::: Information supplied :::

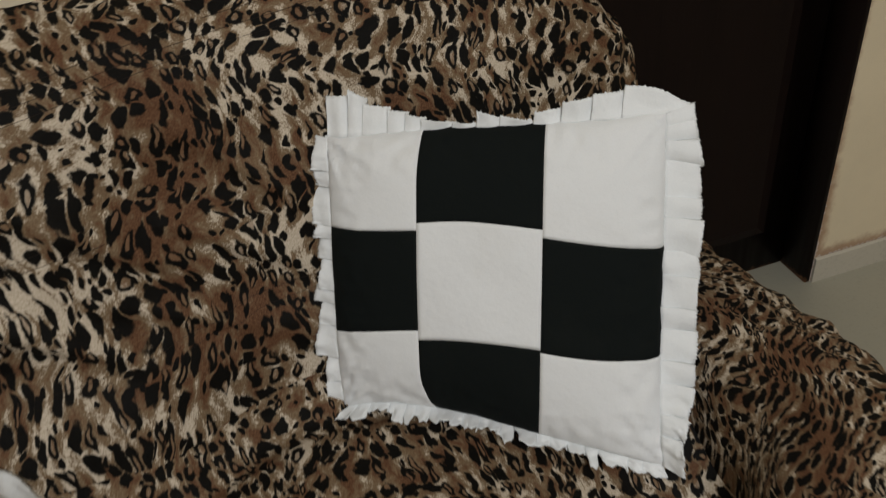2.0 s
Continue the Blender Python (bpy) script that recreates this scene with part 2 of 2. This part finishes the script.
def grid_into(bm, nu, nv, f, g=None, uv=None, wrap=False):
    """A sheet of nu by nv faces; f(a, b) gives the place for a, b in 0..1, g its metres on the cloth."""
    rows = [[bm.verts.new(f(i / nu, j / nv)) for i in range(nu + (0 if wrap else 1))] for j in range(nv + 1)]
    n = len(rows[0])
    for j in range(nv):
        for i in range(nu):
            i2 = (i + 1) % n
            fa = bm.faces.new((rows[j][i], rows[j][i2], rows[j + 1][i2], rows[j + 1][i]))
            if g:
                for lp, (a, b) in zip(fa.loops, ((i, j), (i + 1, j), (i + 1, j + 1), (i, j + 1))):
                    lp[uv].uv = g(a / nu, b / nv)
    return rows


def box_bm(x0, x1, y0, y1, z0, z1, bevel=0.0):
    bm = bmesh.new()
    bmesh.ops.create_cube(bm, size=1.0, matrix=Matrix.LocRotScale(((x0 + x1) / 2, (y0 + y1) / 2, (z0 + z1) / 2), None, (x1 - x0, y1 - y0, z1 - z0)))
    if bevel:
        bmesh.ops.bevel(bm, geom=bm.edges[:], offset=bevel, segments=2, affect="EDGES")
    return bm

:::

Solely the line containing "Continue the Blender", the line containing "return rows", and the lines between them are to be given again, exactly as written.

Result of this exercise —
Continue the Blender Python (bpy) script that recreates this scene with part 2 of 2. This part finishes the script.
def grid_into(bm, nu, nv, f, g=None, uv=None, wrap=False):
    """A sheet of nu by nv faces; f(a, b) gives the place for a, b in 0..1, g its metres on the cloth."""
    rows = [[bm.verts.new(f(i / nu, j / nv)) for i in range(nu + (0 if wrap else 1))] for j in range(nv + 1)]
    n = len(rows[0])
    for j in range(nv):
        for i in range(nu):
            i2 = (i + 1) % n
            fa = bm.faces.new((rows[j][i], rows[j][i2], rows[j + 1][i2], rows[j + 1][i]))
            if g:
                for lp, (a, b) in zip(fa.loops, ((i, j), (i + 1, j), (i + 1, j + 1), (i, j + 1))):
                    lp[uv].uv = g(a / nu, b / nv)
    return rows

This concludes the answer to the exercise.